Eck-Schlösser und andere Holzverbindungen gaben Zeugnis von Arbeiten des Zimmermanns aus der Zeit, als ganze Häuser noch ohne Metall-Nagel und Schraube erbaut wurden. Da gab es auch noch eine Tafel mit den Bundzeichen. Das sind die römischen Ziffern und Zeichen, mit denen der Polier beim Abbund die einzelnen Säulen, Streben, Riegel, Balken usw. kennzeichnet, daß beim Aufrichten des Neubaues jedes Holz mühelos an seinen Platz gelangen kann.
Rund 20.000 Besucher haben diese erste Sonderausstellung im Oberstdorfer Heimatmuseum gesehen. Auch prominenter Besuch aus dem Bereich des Handwerks war darunter. Präsident Donat Müller von der Handwerkskammer für Schwaben besah sich interessiert die einzelnen Exponate. Begleitet war der Kammerpräsident - der selbst Zimmermeister ist - vom Obermeister der Oberallgäuer Zimmerer-Innung Georg Haberl und dem Oberallgäuer Kreishandwerksmeister Hans-Jürgen Merk. Nach einem Rundgang durch die Ausstellung bezeichnete Präsident Müller die ausgestellten Stücke und auch die Präsentation als eine echte Werbung für das heimische Handwerk.

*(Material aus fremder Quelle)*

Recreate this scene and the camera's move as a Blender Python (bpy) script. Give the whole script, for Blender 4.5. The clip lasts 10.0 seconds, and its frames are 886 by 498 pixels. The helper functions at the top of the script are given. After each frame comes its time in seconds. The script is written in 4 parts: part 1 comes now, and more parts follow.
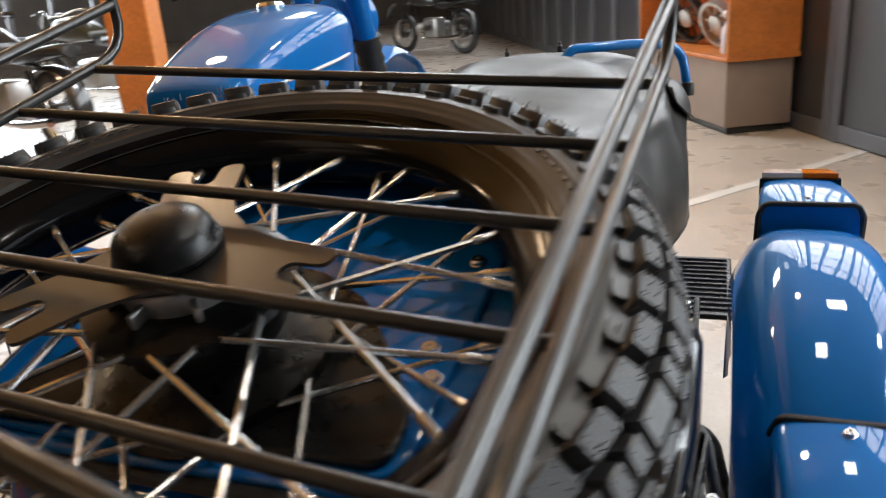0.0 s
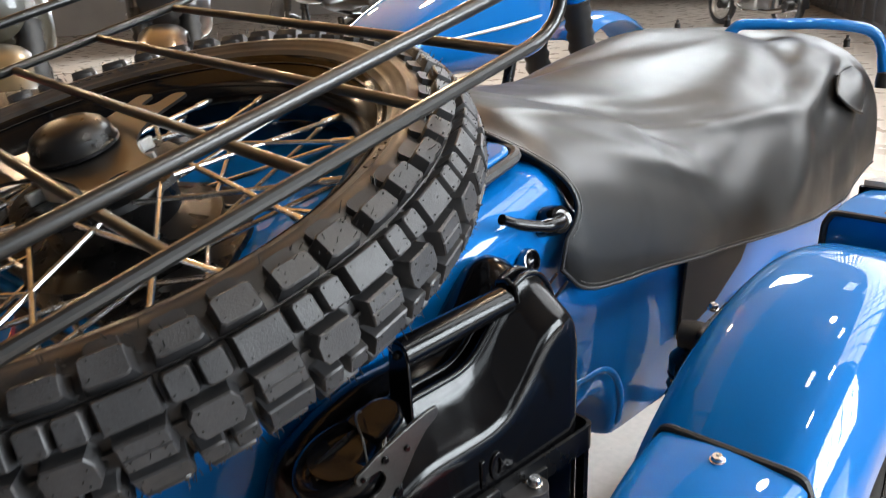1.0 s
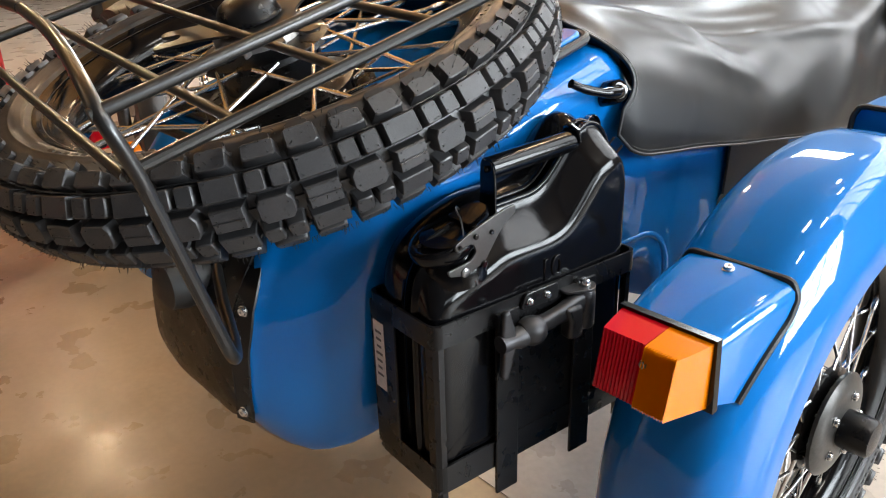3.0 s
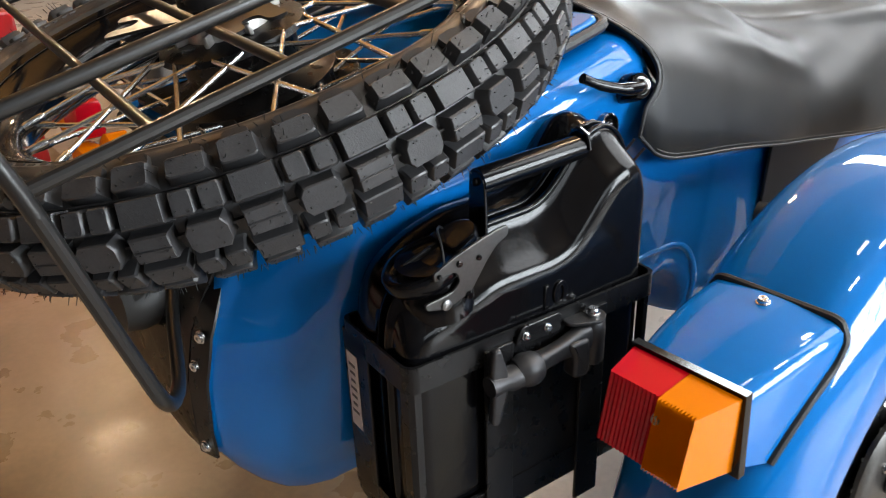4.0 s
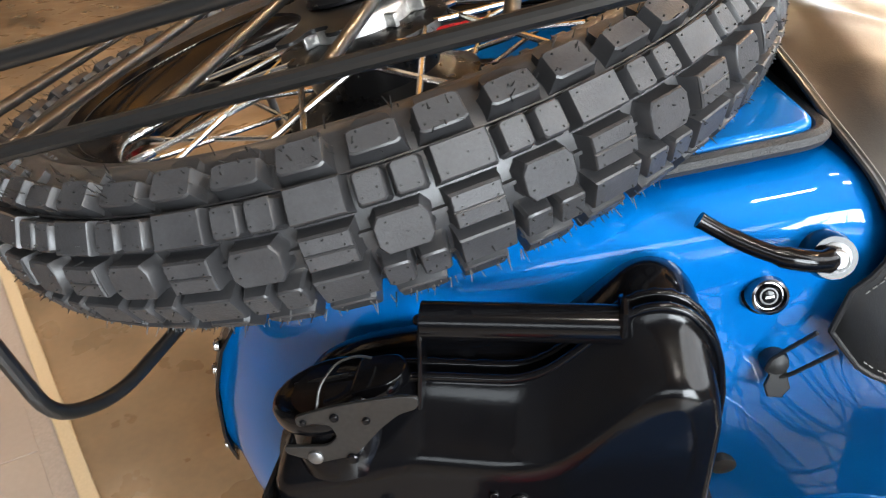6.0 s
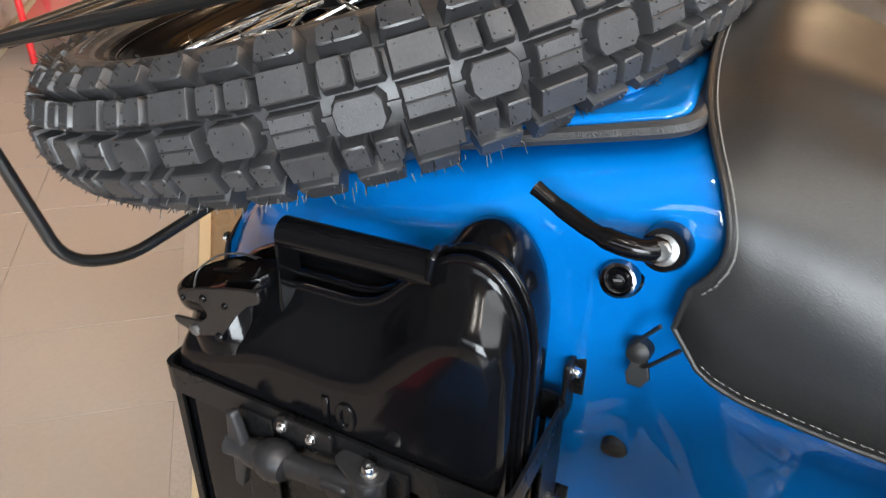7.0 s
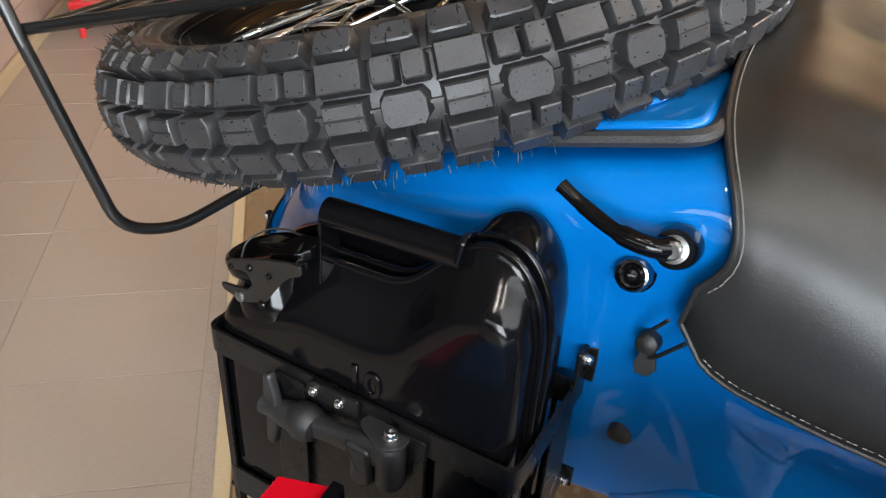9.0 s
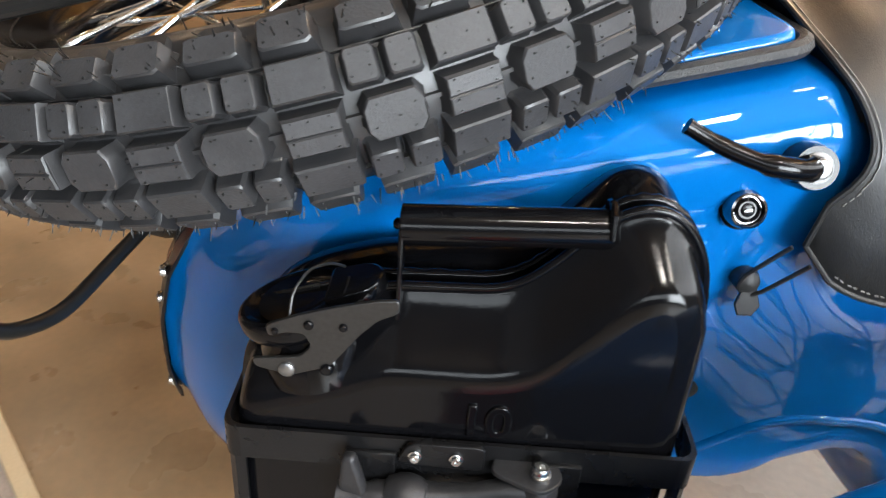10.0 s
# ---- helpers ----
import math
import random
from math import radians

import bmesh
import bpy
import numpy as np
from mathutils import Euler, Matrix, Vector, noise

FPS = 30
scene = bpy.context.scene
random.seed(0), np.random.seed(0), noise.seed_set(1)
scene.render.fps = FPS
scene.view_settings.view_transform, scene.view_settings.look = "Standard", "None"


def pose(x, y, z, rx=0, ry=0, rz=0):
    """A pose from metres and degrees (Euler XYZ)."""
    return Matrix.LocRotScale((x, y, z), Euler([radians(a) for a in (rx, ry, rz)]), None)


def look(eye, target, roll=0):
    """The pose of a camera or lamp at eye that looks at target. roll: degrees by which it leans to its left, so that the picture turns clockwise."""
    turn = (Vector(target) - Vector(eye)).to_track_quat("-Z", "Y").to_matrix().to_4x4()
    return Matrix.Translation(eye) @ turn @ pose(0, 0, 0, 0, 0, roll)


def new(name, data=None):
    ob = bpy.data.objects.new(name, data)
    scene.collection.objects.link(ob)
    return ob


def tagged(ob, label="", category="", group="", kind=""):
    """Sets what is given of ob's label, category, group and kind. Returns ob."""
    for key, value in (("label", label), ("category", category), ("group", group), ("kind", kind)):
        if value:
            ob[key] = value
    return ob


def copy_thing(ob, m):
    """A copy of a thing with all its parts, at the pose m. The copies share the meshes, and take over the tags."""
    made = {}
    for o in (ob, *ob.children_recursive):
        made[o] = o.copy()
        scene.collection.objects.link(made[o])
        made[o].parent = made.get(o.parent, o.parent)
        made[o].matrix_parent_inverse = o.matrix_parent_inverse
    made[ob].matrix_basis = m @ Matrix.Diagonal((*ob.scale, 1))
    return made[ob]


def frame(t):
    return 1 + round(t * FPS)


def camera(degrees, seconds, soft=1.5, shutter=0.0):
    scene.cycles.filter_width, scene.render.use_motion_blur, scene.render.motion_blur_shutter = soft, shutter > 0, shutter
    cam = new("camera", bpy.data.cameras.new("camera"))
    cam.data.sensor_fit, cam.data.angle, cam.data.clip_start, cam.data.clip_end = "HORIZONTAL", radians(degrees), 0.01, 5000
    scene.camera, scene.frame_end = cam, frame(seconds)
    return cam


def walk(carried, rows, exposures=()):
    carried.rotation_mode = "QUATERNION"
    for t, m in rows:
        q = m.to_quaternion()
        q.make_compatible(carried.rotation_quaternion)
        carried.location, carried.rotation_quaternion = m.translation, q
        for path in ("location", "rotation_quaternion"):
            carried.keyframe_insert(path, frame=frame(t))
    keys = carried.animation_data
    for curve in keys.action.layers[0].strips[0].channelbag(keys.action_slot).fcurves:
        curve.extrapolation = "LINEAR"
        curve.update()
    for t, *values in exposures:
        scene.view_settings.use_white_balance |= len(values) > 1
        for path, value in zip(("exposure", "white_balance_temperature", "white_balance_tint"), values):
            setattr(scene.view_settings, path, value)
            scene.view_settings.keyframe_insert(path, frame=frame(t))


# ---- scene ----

Doch was wäre eine Ausstellung dieser Art, wenn nicht auch der Schutzpatron der Zimmerleute, der heilige Josef, dabei wäre? Die Oberstdorfer Bildhauermeister Alois und Josef Ohmayer schufen deshalb künstlerische Plastiken für diese Ausstellung.
Die erste Sonderausstellung im Oberstdorfer Heimatmuseum war ein voller Erfolg. In der Zwischenzeit wurde sie von der Schau „Die Oberstdorfer Vereine” abgelöst. Bis zum Herbst 1986 soll diese zu sehen sein. Im Hinblick auf die Nordische Skiweltmeisterschaft wird dann ein Thema um die Entwicklung des Skilaufs in Oberstdorf folgen.